09 Dec 2016

The findings of a peer-reviewed risk analysis for the bulk liquid storage tanks at Naval Point in Lyttelton have been released to the community and will inform ongoing work in the area.

The bulk liquid storage tanks at Lyttelton.

The bulk liquid storage tanks at Lyttelton.

The Quantitative Risk Analysis (QRA) provides a better understanding of the issues and will inform further work around risk identification and management at Naval Point, along with plans to develop the recreation area.
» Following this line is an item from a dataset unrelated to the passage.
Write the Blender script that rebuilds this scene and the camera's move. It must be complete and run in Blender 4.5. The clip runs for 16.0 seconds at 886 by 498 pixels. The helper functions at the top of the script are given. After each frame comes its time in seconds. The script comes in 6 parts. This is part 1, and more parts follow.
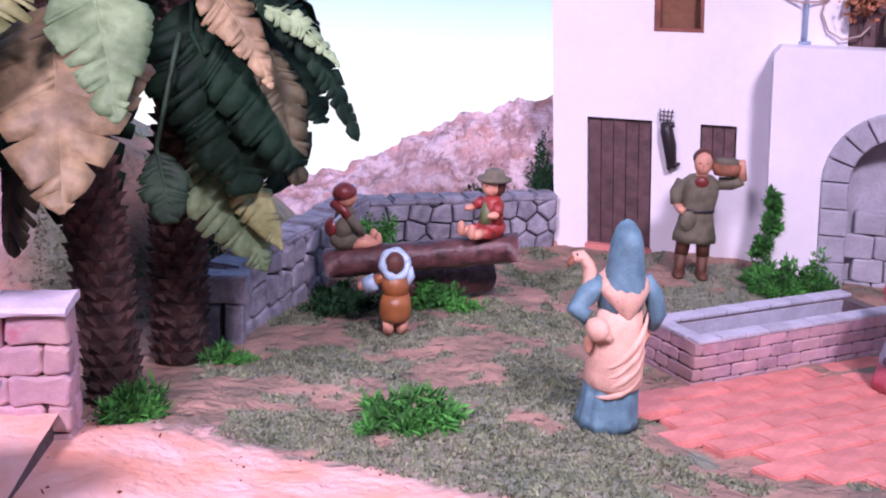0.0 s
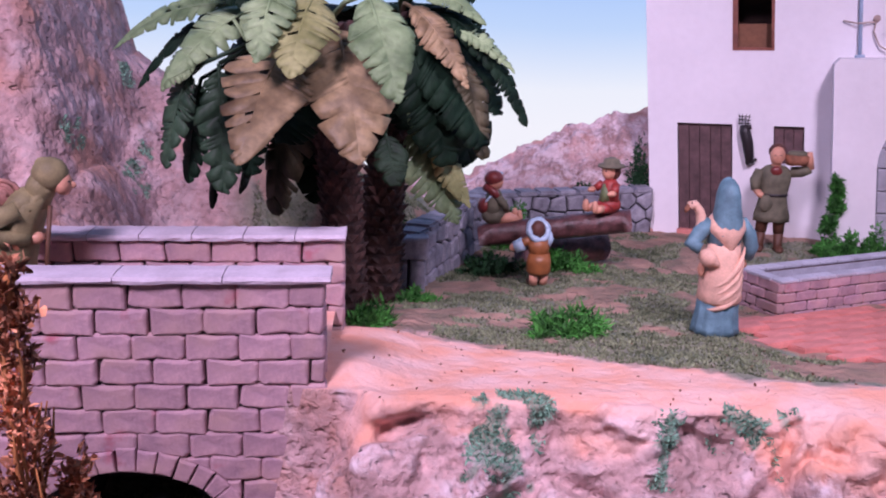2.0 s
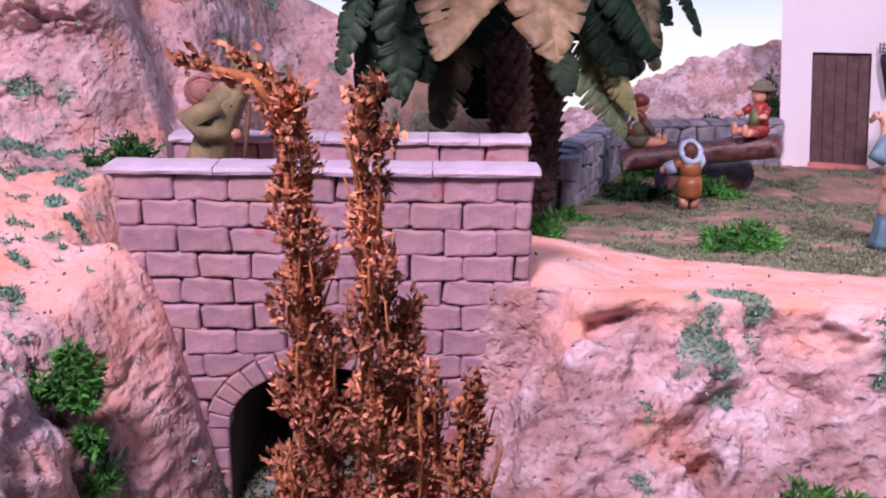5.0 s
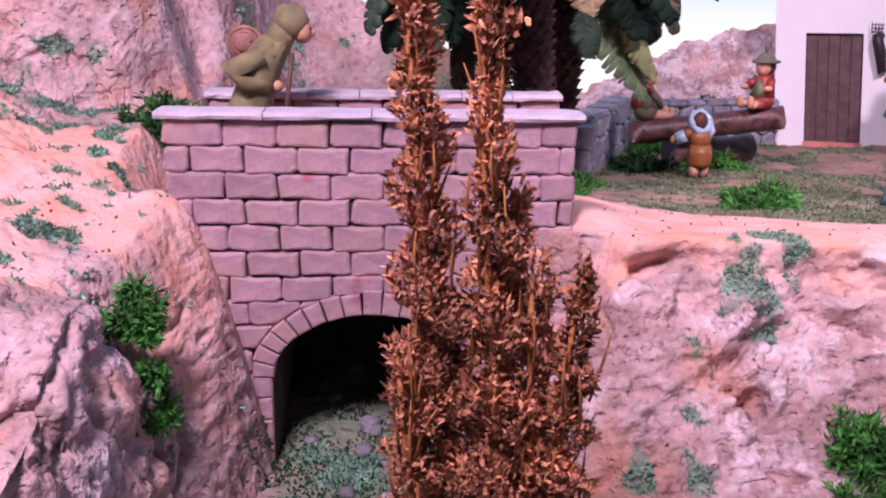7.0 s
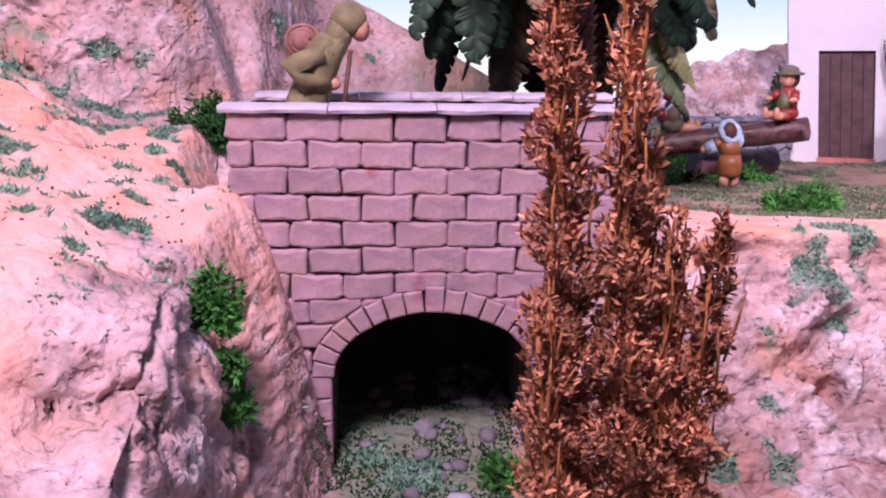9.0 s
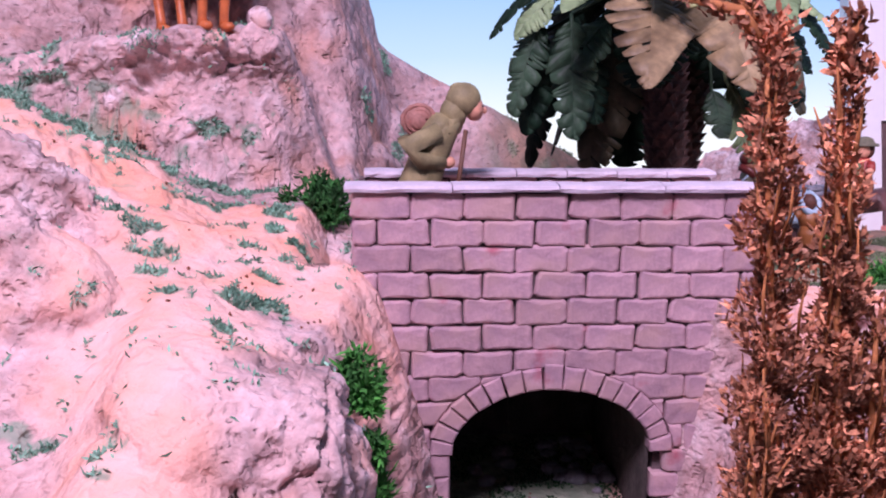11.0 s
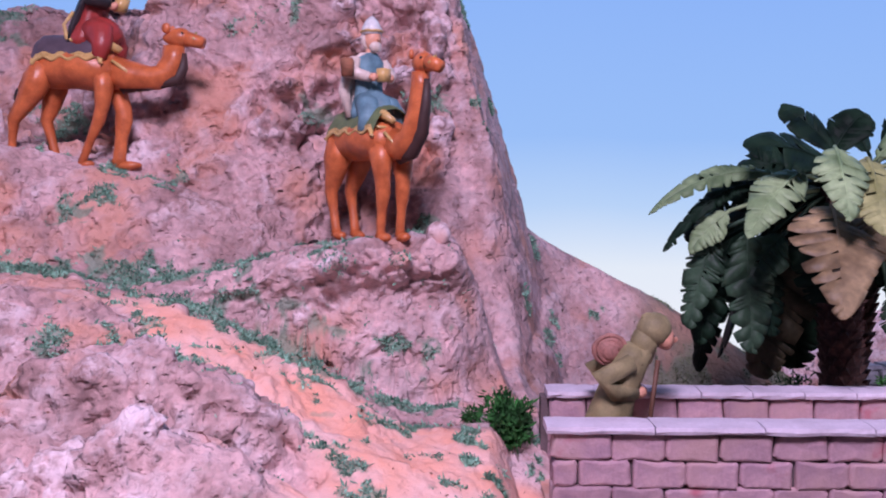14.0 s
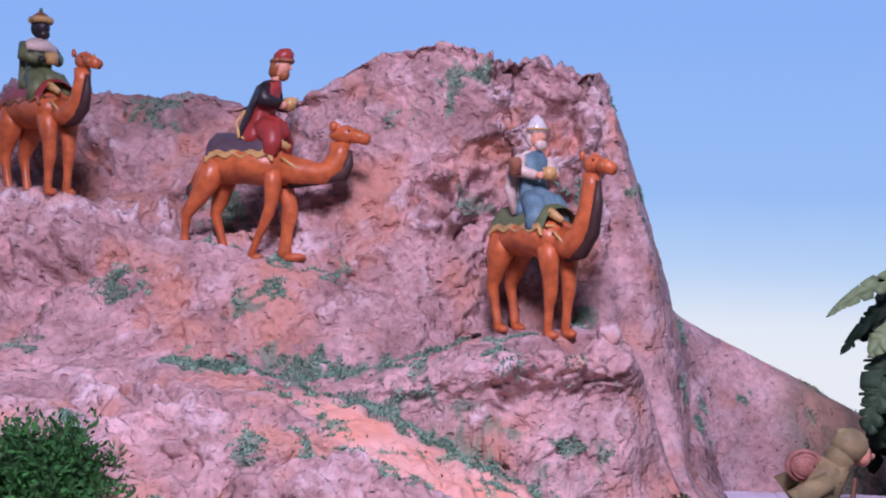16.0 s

Christchurch City Council Head of Planning and Strategic Transport Richard Osborne says the analysis quantifies risk in terms of “annual individual fatality risk”, similar to risk measurements for natural hazards in the Port Hills following the Canterbury earthquakes of 2010 and 2011.

“In terms of annual individual fatality, the analysis shows that nearby residents are at considerably less risk from the storage facilities than many Port Hills residents are from hazards like rockfall and landslide. When compared to other risks, such as the chance of being involved in a fatal car accident in New Zealand in any given year, the risk posed by the tank farm to nearby residents remains considerably less.

“We’ve spoken directly to local residents and interest groups about the findings and what happens next. The findings will also help inform the Council’s plans to develop the recreation area at Naval Point, and will feed-in to ongoing discussions about a future cruise ship berth at Lyttelton. These are both ongoing processes, with no final decisions made in either situation.

“As a result of the risk analysis, the Council is now considering options to help manage risk levels in and around the area. This could include measures like no parking signage on nearby roads to reduce the duration the public spends in higher risk areas and identifying an emergency evacuation point,” he says.

The Council also notes that new Health and Safety legislation requires the oil companies that own the facilities to prepare safety assessments by April 2018 that minimise or eliminate risks associated with operations.

Mr Osborne says the report makes particular note of the fact there is only one road in and out of the Naval Point area, and that some sections of the road are subject to greater levels of risk. This matter is being considered further by all the parties involved in the process.

Deputy Mayor Andrew Turner says the QRA provides useful information that will help inform future Council decisions in the Naval Point area.

“The findings should not raise any immediate concern for nearby residents, however the Council will be considering extra measures to prudently manage public risk around Naval Point. The reports will also help us make future decisions about development in the area, including plans for recreation improvements and the future of cruise ships in Christchurch.”

The bulk liquid storage tanks at Naval Point store petroleum products which supply outlets and commercial interests throughout Canterbury and the South Island. The need for a risk analysis in the area was identified last year through the Lyttelton Port Recovery Plan process. A range of parties have been involved in the process, including Christchurch City Council, Environment Canterbury and Lyttelton Port Company, along with the oil companies and other lessees of the storage facilities.

The QRA was carried out by Sherpa Consulting, then peer-reviewed by Advisian, part of the Worley Parsons Group. The report and peer review are available online at www.ccc.govt.nz.